*STATED EXERCISE:* Set the listing down again in full, word for word, with the pictures left out.

*DATA EXTRACT:*

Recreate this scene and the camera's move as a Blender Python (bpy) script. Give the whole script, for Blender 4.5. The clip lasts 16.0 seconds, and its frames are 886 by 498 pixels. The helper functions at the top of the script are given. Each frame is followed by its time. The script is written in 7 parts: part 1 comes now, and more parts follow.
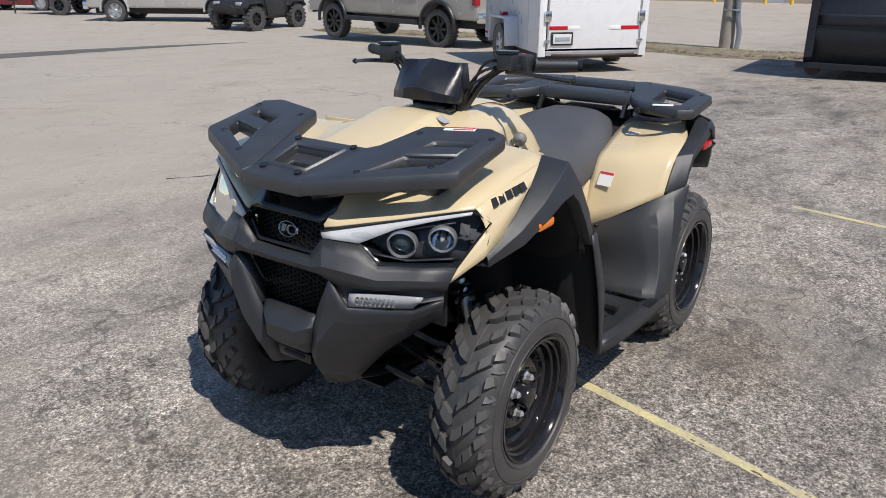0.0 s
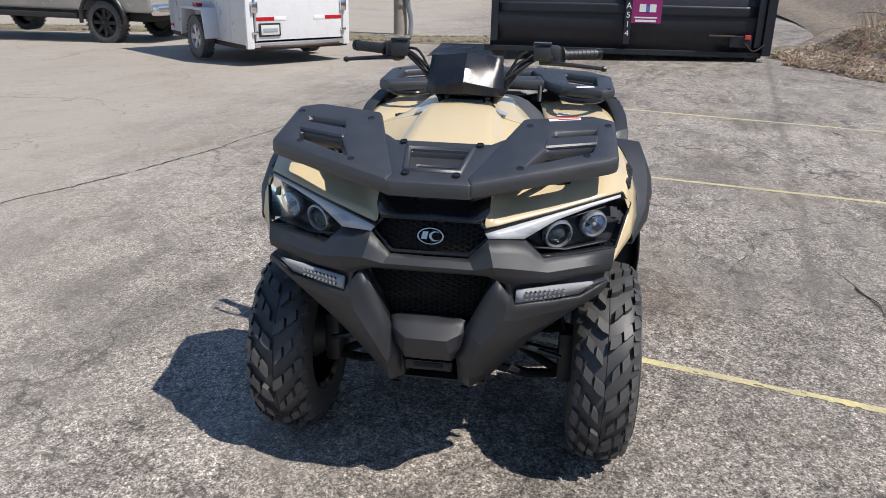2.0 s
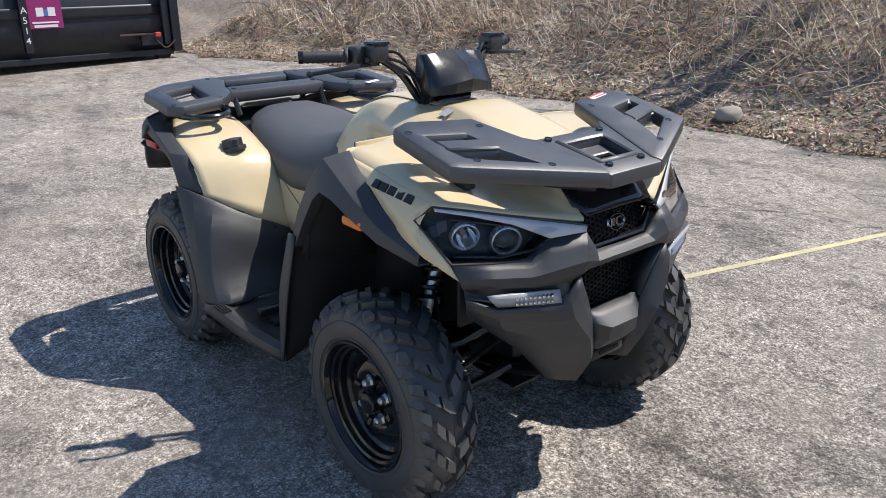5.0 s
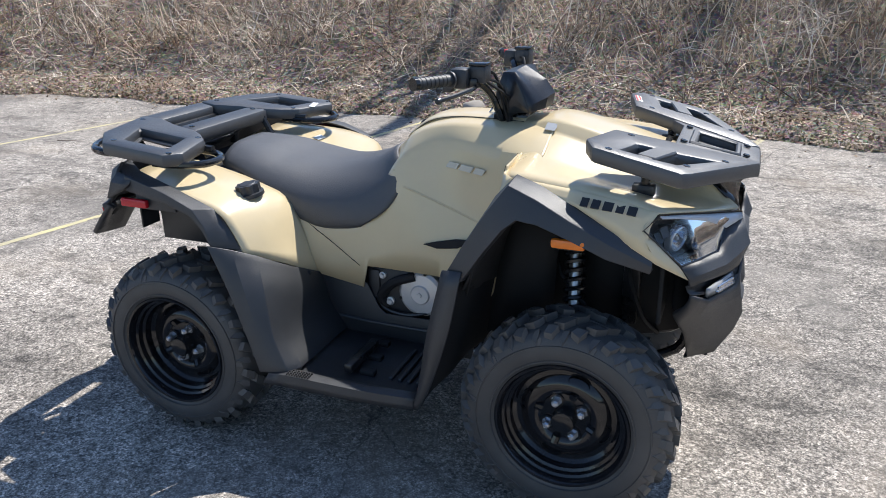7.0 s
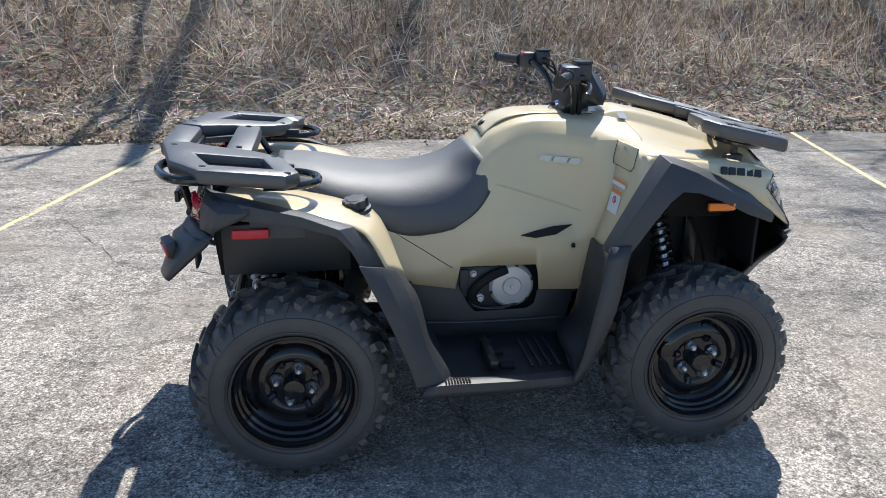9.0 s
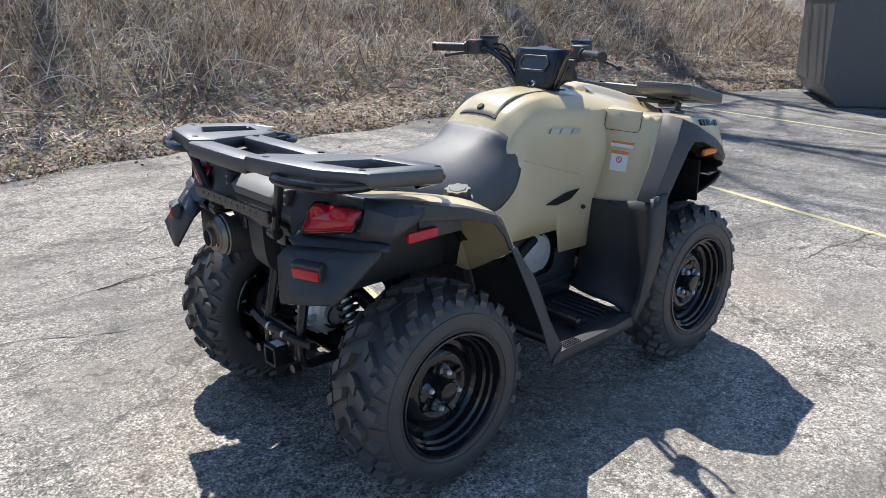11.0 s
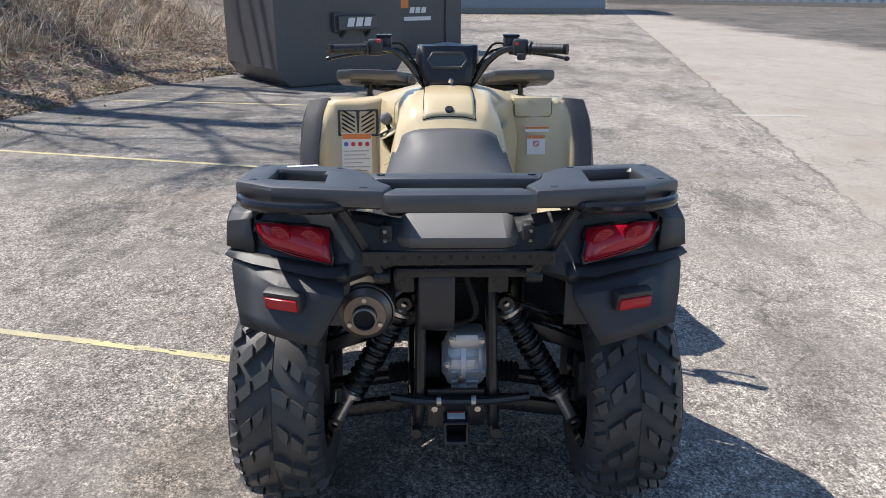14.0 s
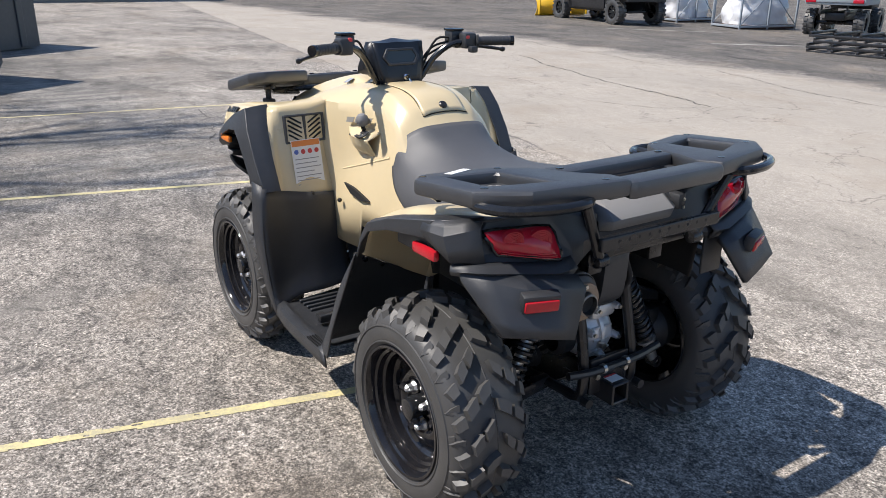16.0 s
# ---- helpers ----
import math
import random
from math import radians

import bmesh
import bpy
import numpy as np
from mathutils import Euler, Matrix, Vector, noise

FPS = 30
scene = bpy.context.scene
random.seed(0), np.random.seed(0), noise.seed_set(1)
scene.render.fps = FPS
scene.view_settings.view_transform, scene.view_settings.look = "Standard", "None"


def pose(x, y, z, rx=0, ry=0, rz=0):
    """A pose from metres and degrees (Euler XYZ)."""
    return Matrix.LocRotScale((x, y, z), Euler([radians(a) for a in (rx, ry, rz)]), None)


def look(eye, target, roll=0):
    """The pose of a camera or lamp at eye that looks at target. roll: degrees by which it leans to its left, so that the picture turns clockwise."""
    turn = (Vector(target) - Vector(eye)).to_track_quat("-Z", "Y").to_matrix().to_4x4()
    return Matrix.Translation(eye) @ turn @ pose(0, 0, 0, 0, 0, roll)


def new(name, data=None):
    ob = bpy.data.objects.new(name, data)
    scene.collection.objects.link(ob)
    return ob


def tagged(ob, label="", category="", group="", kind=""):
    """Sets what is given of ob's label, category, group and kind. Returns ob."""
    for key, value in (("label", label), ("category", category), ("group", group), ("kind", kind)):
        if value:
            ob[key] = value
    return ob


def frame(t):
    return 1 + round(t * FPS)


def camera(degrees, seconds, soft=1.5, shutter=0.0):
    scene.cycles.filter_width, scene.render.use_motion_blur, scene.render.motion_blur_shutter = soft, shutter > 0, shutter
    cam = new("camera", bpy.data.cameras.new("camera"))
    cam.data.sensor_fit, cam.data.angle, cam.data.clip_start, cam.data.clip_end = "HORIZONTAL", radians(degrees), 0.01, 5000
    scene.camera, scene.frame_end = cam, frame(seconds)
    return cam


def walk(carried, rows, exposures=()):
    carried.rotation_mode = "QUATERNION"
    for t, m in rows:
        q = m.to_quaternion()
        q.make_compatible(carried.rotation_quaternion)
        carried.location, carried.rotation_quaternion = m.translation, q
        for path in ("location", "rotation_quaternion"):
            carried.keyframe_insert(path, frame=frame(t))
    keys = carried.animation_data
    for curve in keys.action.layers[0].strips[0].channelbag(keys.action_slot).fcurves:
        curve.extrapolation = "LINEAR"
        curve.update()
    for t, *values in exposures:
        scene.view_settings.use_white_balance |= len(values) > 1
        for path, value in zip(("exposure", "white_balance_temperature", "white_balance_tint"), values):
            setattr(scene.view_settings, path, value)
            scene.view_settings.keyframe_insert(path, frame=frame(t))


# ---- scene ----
cam = camera(59.59, 16.0, soft=0.5)
PATH = [
    (0.0, pose(2.380, 1.461, 1.473, 69.73, -0.26, 125.25)),
    (0.5, pose(2.576, 1.208, 1.486, 69.65, -0.62, 119.28)),
    (1.0, pose(2.768, 0.934, 1.506, 69.56, -0.69, 113.14)),
    (1.5, pose(2.788, 0.640, 1.491, 69.39, -0.84, 106.41)),
    (2.0, pose(2.859, 0.302, 1.476, 69.29, -1.05, 98.90)),
    (2.5, pose(2.857, -0.056, 1.464, 69.23, -1.24, 90.86)),
    (3.0, pose(2.770, -0.397, 1.471, 69.33, -1.31, 82.47)),
    (3.5, pose(2.743, -0.772, 1.478, 69.50, -1.15, 73.74)),
    (4.0, pose(2.594, -1.065, 1.455, 69.74, -0.82, 65.33)),
    (4.5, pose(2.403, -1.331, 1.442, 69.75, -0.37, 57.35)),
    (5.0, pose(2.190, -1.592, 1.445, 69.56, 0.11, 49.72)),
    (5.5, pose(1.946, -1.839, 1.458, 69.31, 0.51, 42.38)),
    (6.0, pose(1.667, -2.060, 1.475, 69.15, 0.75, 35.23)),
    (6.5, pose(1.353, -2.240, 1.489, 69.22, 0.74, 28.22)),
    (7.0, pose(1.004, -2.381, 1.492, 69.69, 0.43, 21.08)),
    (7.5, pose(0.593, -2.593, 1.496, 70.46, -0.01, 13.04)),
    (8.0, pose(0.190, -2.628, 1.458, 71.29, -0.42, 5.07)),
    (8.5, pose(-0.191, -2.658, 1.454, 71.18, -0.58, -2.40)),
    (9.0, pose(-0.540, -2.641, 1.448, 71.10, -0.61, -8.98)),
    (9.5, pose(-0.906, -2.577, 1.431, 71.24, -0.53, -16.25)),
    (10.0, pose(-1.283, -2.453, 1.409, 71.47, -0.36, -24.36)),
    (10.5, pose(-1.646, -2.264, 1.390, 71.68, -0.08, -33.02)),
    (11.0, pose(-1.969, -2.016, 1.382, 71.75, 0.29, -41.88)),
    (11.5, pose(-2.232, -1.723, 1.393, 71.56, 0.75, -50.65)),
    (12.0, pose(-2.422, -1.406, 1.420, 71.15, 1.23, -59.09)),
    (12.5, pose(-2.610, -1.090, 1.423, 71.04, 1.33, -67.19)),
    (13.0, pose(-2.635, -0.710, 1.414, 71.09, 1.22, -75.22)),
    (13.5, pose(-2.680, -0.325, 1.409, 71.09, 0.54, -83.06)),
    (14.0, pose(-2.640, 0.066, 1.410, 70.86, -0.03, -91.02)),
    (14.5, pose(-2.551, 0.437, 1.427, 70.42, -0.47, -99.33)),
    (15.0, pose(-2.486, 0.848, 1.440, 70.04, -1.04, -107.81)),
    (15.5, pose(-2.322, 1.166, 1.434, 69.72, -0.65, -116.11)),
    (16.0, pose(-2.215, 1.522, 1.439, 70.05, -0.56, -124.26)),
]
walk(cam, PATH, [(0.0, -0.10, 6600, 12), (2.0, 0.0, 6600, 12), (4.0, 0.22, 6600, 12), (6.5, 0.42, 6400, 11), (9.0, 0.50, 6300, 9), (11.5, 0.42, 6400, 10), (16.0, 0.32, 6650, 12)])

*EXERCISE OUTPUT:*
Recreate this scene and the camera's move as a Blender Python (bpy) script. Give the whole script, for Blender 4.5. The clip lasts 16.0 seconds, and its frames are 886 by 498 pixels. The helper functions at the top of the script are given. Each frame is followed by its time. The script is written in 7 parts: part 1 comes now, and more parts follow.
0.0 s
2.0 s
5.0 s
7.0 s
9.0 s
11.0 s
14.0 s
16.0 s
# ---- helpers ----
import math
import random
from math import radians

import bmesh
import bpy
import numpy as np
from mathutils import Euler, Matrix, Vector, noise

FPS = 30
scene = bpy.context.scene
random.seed(0), np.random.seed(0), noise.seed_set(1)
scene.render.fps = FPS
scene.view_settings.view_transform, scene.view_settings.look = "Standard", "None"


def pose(x, y, z, rx=0, ry=0, rz=0):
    """A pose from metres and degrees (Euler XYZ)."""
    return Matrix.LocRotScale((x, y, z), Euler([radians(a) for a in (rx, ry, rz)]), None)


def look(eye, target, roll=0):
    """The pose of a camera or lamp at eye that looks at target. roll: degrees by which it leans to its left, so that the picture turns clockwise."""
    turn = (Vector(target) - Vector(eye)).to_track_quat("-Z", "Y").to_matrix().to_4x4()
    return Matrix.Translation(eye) @ turn @ pose(0, 0, 0, 0, 0, roll)


def new(name, data=None):
    ob = bpy.data.objects.new(name, data)
    scene.collection.objects.link(ob)
    return ob


def tagged(ob, label="", category="", group="", kind=""):
    """Sets what is given of ob's label, category, group and kind. Returns ob."""
    for key, value in (("label", label), ("category", category), ("group", group), ("kind", kind)):
        if value:
            ob[key] = value
    return ob


def frame(t):
    return 1 + round(t * FPS)


def camera(degrees, seconds, soft=1.5, shutter=0.0):
    scene.cycles.filter_width, scene.render.use_motion_blur, scene.render.motion_blur_shutter = soft, shutter > 0, shutter
    cam = new("camera", bpy.data.cameras.new("camera"))
    cam.data.sensor_fit, cam.data.angle, cam.data.clip_start, cam.data.clip_end = "HORIZONTAL", radians(degrees), 0.01, 5000
    scene.camera, scene.frame_end = cam, frame(seconds)
    return cam


def walk(carried, rows, exposures=()):
    carried.rotation_mode = "QUATERNION"
    for t, m in rows:
        q = m.to_quaternion()
        q.make_compatible(carried.rotation_quaternion)
        carried.location, carried.rotation_quaternion = m.translation, q
        for path in ("location", "rotation_quaternion"):
            carried.keyframe_insert(path, frame=frame(t))
    keys = carried.animation_data
    for curve in keys.action.layers[0].strips[0].channelbag(keys.action_slot).fcurves:
        curve.extrapolation = "LINEAR"
        curve.update()
    for t, *values in exposures:
        scene.view_settings.use_white_balance |= len(values) > 1
        for path, value in zip(("exposure", "white_balance_temperature", "white_balance_tint"), values):
            setattr(scene.view_settings, path, value)
            scene.view_settings.keyframe_insert(path, frame=frame(t))


# ---- scene ----
cam = camera(59.59, 16.0, soft=0.5)
PATH = [
    (0.0, pose(2.380, 1.461, 1.473, 69.73, -0.26, 125.25)),
    (0.5, pose(2.576, 1.208, 1.486, 69.65, -0.62, 119.28)),
    (1.0, pose(2.768, 0.934, 1.506, 69.56, -0.69, 113.14)),
    (1.5, pose(2.788, 0.640, 1.491, 69.39, -0.84, 106.41)),
    (2.0, pose(2.859, 0.302, 1.476, 69.29, -1.05, 98.90)),
    (2.5, pose(2.857, -0.056, 1.464, 69.23, -1.24, 90.86)),
    (3.0, pose(2.770, -0.397, 1.471, 69.33, -1.31, 82.47)),
    (3.5, pose(2.743, -0.772, 1.478, 69.50, -1.15, 73.74)),
    (4.0, pose(2.594, -1.065, 1.455, 69.74, -0.82, 65.33)),
    (4.5, pose(2.403, -1.331, 1.442, 69.75, -0.37, 57.35)),
    (5.0, pose(2.190, -1.592, 1.445, 69.56, 0.11, 49.72)),
    (5.5, pose(1.946, -1.839, 1.458, 69.31, 0.51, 42.38)),
    (6.0, pose(1.667, -2.060, 1.475, 69.15, 0.75, 35.23)),
    (6.5, pose(1.353, -2.240, 1.489, 69.22, 0.74, 28.22)),
    (7.0, pose(1.004, -2.381, 1.492, 69.69, 0.43, 21.08)),
    (7.5, pose(0.593, -2.593, 1.496, 70.46, -0.01, 13.04)),
    (8.0, pose(0.190, -2.628, 1.458, 71.29, -0.42, 5.07)),
    (8.5, pose(-0.191, -2.658, 1.454, 71.18, -0.58, -2.40)),
    (9.0, pose(-0.540, -2.641, 1.448, 71.10, -0.61, -8.98)),
    (9.5, pose(-0.906, -2.577, 1.431, 71.24, -0.53, -16.25)),
    (10.0, pose(-1.283, -2.453, 1.409, 71.47, -0.36, -24.36)),
    (10.5, pose(-1.646, -2.264, 1.390, 71.68, -0.08, -33.02)),
    (11.0, pose(-1.969, -2.016, 1.382, 71.75, 0.29, -41.88)),
    (11.5, pose(-2.232, -1.723, 1.393, 71.56, 0.75, -50.65)),
    (12.0, pose(-2.422, -1.406, 1.420, 71.15, 1.23, -59.09)),
    (12.5, pose(-2.610, -1.090, 1.423, 71.04, 1.33, -67.19)),
    (13.0, pose(-2.635, -0.710, 1.414, 71.09, 1.22, -75.22)),
    (13.5, pose(-2.680, -0.325, 1.409, 71.09, 0.54, -83.06)),
    (14.0, pose(-2.640, 0.066, 1.410, 70.86, -0.03, -91.02)),
    (14.5, pose(-2.551, 0.437, 1.427, 70.42, -0.47, -99.33)),
    (15.0, pose(-2.486, 0.848, 1.440, 70.04, -1.04, -107.81)),
    (15.5, pose(-2.322, 1.166, 1.434, 69.72, -0.65, -116.11)),
    (16.0, pose(-2.215, 1.522, 1.439, 70.05, -0.56, -124.26)),
]
walk(cam, PATH, [(0.0, -0.10, 6600, 12), (2.0, 0.0, 6600, 12), (4.0, 0.22, 6600, 12), (6.5, 0.42, 6400, 11), (9.0, 0.50, 6300, 9), (11.5, 0.42, 6400, 10), (16.0, 0.32, 6650, 12)])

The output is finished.